# Given problem
Show each line from the listing that includes the word "script".
------------------------------
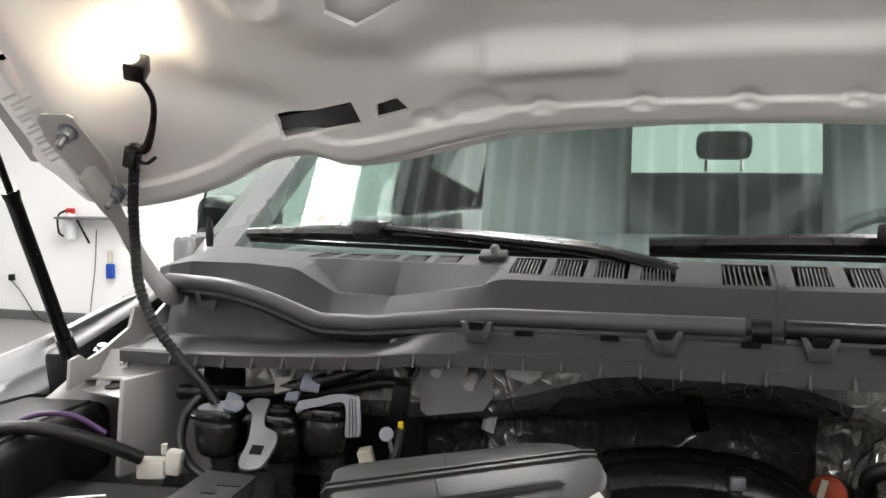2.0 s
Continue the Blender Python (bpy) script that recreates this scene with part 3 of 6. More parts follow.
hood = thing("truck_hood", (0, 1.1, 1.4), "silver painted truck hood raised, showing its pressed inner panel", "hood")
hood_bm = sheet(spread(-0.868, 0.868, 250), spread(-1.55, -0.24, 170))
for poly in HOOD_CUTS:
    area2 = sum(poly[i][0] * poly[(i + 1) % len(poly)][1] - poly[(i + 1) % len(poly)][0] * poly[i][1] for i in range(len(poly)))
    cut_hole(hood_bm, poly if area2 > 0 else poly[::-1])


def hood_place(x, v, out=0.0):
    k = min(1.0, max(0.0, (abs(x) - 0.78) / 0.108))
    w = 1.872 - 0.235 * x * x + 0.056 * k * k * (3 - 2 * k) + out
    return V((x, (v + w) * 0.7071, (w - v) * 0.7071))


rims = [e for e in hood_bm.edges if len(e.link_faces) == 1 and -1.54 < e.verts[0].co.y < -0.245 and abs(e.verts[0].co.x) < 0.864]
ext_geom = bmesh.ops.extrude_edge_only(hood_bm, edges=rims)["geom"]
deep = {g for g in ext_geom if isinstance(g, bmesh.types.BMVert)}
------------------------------
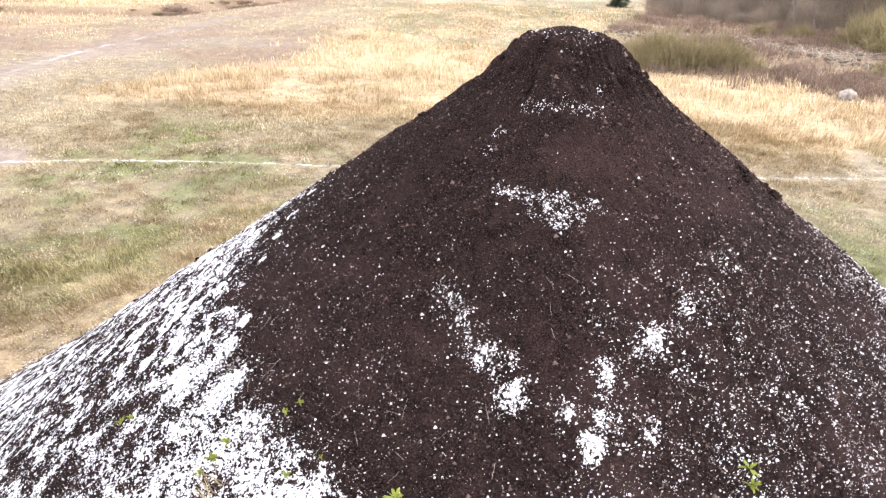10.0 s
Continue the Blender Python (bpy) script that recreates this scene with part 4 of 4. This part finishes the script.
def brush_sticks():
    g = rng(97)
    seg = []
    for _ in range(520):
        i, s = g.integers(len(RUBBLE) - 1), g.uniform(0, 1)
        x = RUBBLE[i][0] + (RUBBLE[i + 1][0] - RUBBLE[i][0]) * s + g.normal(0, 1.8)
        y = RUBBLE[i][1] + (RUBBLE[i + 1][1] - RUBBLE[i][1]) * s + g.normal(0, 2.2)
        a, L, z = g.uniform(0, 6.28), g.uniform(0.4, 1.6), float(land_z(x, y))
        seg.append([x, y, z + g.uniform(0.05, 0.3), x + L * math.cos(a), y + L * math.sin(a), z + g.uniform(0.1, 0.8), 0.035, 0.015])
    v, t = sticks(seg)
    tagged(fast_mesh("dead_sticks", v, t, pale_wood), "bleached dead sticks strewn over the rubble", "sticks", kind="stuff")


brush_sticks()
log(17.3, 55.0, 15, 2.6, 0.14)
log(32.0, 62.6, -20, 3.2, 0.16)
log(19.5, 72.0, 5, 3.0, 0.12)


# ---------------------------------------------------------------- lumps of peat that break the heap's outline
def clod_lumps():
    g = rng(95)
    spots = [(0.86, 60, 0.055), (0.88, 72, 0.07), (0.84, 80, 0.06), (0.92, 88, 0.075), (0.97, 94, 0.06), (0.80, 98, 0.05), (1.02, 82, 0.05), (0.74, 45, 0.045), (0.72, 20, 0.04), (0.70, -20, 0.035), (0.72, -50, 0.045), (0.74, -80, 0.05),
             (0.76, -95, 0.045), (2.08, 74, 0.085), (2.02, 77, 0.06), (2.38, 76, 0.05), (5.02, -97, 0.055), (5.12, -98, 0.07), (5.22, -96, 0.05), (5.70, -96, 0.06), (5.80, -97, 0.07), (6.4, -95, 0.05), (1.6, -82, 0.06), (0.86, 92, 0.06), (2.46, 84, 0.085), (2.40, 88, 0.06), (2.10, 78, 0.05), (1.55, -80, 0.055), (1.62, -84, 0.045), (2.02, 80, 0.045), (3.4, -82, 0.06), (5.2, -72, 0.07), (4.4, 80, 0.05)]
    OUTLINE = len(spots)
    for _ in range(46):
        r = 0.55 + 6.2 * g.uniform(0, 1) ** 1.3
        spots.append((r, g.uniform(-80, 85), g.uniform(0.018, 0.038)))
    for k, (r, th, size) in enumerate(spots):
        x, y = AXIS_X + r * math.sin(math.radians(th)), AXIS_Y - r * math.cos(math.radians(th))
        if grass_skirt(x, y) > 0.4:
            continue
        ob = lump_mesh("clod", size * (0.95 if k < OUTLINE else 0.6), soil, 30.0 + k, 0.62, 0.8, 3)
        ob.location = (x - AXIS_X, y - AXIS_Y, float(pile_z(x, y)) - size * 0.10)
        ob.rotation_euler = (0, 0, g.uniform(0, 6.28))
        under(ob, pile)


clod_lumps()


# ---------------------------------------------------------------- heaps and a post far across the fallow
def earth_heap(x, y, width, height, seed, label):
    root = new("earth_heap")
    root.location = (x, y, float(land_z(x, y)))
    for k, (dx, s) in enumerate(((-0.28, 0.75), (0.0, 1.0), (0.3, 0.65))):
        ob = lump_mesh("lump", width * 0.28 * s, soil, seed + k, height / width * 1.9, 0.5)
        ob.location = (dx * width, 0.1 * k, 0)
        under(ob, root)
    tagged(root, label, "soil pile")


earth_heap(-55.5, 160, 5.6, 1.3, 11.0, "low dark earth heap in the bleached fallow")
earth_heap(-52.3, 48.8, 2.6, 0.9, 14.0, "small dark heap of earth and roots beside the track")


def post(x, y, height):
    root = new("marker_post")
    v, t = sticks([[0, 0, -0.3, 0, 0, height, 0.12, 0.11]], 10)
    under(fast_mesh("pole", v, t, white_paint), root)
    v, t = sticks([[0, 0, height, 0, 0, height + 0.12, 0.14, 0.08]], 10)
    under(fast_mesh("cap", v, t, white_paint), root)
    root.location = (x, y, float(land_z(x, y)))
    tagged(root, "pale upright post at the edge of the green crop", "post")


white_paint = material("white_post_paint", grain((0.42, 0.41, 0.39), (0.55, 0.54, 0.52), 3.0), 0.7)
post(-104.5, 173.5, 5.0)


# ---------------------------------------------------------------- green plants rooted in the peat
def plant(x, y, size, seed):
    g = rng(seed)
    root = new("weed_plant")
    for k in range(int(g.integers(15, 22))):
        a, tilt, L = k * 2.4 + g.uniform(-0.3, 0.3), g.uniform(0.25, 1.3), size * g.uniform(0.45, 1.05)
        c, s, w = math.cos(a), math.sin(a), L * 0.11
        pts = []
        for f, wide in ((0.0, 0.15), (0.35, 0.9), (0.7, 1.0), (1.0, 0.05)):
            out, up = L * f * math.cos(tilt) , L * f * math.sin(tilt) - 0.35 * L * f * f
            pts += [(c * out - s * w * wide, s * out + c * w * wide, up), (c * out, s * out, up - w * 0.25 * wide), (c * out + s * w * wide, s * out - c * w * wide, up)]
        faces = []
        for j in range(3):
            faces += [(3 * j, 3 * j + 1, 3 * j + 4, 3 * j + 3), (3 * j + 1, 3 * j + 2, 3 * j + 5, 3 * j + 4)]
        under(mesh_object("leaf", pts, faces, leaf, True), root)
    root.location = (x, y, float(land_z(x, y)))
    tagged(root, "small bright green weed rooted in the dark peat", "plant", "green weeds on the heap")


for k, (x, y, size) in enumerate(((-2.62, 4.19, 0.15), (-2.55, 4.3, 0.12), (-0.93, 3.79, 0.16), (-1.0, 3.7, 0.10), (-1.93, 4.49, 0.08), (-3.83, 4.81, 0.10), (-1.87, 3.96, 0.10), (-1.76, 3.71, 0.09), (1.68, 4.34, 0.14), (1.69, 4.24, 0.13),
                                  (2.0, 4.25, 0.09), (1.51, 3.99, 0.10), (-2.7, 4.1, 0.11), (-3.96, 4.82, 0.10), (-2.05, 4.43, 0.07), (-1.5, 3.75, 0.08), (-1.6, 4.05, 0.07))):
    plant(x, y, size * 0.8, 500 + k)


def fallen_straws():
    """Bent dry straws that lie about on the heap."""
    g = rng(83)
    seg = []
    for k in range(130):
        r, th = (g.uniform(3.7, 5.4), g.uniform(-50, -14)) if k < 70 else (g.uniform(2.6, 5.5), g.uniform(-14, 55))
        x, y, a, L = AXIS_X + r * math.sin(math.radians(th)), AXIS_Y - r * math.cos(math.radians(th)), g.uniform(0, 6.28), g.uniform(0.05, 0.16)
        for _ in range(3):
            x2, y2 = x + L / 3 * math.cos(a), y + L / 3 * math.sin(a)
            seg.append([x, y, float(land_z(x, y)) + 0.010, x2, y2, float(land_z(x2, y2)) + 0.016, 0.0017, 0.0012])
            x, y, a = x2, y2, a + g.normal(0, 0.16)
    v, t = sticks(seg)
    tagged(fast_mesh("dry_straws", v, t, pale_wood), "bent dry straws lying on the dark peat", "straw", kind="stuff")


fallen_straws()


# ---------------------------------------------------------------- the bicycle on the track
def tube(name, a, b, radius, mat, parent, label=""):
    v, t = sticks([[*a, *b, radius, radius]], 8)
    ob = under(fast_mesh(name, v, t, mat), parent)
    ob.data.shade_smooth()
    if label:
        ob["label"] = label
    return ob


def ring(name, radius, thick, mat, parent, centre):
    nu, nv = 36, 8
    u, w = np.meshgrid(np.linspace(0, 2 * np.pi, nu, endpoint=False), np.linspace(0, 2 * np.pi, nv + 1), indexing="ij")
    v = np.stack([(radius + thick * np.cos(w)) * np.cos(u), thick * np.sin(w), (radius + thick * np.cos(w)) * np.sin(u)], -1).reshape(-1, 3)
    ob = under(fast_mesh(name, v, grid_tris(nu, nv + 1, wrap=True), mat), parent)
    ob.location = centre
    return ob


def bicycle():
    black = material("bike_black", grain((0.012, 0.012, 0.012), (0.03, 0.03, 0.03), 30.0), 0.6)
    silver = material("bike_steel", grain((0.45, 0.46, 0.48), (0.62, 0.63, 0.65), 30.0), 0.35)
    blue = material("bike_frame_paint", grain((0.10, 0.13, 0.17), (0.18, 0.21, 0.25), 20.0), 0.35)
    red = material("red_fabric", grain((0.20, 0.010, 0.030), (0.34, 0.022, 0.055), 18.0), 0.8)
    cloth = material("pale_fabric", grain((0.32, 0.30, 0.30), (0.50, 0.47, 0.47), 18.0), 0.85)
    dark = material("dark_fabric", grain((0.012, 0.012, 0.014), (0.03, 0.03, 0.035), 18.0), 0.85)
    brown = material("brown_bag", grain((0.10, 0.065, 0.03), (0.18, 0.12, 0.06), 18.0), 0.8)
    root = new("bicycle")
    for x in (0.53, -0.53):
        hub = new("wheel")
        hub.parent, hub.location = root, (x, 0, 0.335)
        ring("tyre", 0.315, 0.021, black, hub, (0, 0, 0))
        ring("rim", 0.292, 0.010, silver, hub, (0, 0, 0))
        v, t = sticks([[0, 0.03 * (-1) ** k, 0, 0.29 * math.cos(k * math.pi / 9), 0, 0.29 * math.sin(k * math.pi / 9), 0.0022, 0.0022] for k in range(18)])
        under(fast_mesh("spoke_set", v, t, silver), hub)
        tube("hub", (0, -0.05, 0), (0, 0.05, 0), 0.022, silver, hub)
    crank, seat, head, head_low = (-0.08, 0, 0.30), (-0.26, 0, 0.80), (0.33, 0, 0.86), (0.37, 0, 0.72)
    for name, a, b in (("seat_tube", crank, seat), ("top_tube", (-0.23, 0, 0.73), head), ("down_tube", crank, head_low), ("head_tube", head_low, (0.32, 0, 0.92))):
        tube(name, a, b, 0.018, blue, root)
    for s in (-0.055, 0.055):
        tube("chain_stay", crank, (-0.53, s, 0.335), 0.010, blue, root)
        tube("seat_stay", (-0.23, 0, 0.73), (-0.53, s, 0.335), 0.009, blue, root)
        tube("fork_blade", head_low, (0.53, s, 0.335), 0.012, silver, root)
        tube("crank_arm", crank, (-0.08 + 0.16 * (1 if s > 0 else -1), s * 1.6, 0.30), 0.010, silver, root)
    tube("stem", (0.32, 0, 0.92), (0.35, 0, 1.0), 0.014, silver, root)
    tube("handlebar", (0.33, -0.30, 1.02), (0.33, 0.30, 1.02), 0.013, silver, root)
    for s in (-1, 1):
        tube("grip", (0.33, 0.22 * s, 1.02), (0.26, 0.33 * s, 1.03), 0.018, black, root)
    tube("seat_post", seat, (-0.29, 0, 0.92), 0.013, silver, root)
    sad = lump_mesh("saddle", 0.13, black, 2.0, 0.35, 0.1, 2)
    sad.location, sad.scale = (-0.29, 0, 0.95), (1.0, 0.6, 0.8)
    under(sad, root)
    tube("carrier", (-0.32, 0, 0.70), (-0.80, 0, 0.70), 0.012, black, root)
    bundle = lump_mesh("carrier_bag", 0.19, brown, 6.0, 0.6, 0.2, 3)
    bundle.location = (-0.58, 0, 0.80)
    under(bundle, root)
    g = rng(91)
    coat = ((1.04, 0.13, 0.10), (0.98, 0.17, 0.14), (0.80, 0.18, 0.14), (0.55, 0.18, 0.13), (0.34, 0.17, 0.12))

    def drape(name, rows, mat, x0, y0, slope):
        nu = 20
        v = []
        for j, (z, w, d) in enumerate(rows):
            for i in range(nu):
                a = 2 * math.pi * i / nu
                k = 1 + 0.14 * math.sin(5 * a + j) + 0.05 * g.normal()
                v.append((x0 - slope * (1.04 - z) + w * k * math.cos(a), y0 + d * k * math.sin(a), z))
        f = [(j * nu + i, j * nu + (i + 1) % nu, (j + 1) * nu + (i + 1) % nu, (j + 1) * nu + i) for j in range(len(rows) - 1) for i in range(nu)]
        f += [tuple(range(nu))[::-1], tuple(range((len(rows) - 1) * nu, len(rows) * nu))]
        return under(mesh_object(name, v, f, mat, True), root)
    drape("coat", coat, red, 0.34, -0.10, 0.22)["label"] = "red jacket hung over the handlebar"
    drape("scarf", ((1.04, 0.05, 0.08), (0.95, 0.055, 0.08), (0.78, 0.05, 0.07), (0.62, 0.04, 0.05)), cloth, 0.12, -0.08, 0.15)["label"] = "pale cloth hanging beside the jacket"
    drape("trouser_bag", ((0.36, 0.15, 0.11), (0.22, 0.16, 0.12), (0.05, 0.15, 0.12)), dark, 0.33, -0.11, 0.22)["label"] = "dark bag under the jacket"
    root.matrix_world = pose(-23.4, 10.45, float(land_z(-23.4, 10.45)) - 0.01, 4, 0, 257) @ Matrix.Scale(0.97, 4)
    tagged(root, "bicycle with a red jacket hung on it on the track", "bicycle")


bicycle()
------------------------------
# Task response
Continue the Blender Python (bpy) script that recreates this scene with part 3 of 6. More parts follow.
Continue the Blender Python (bpy) script that recreates this scene with part 4 of 4. This part finishes the script.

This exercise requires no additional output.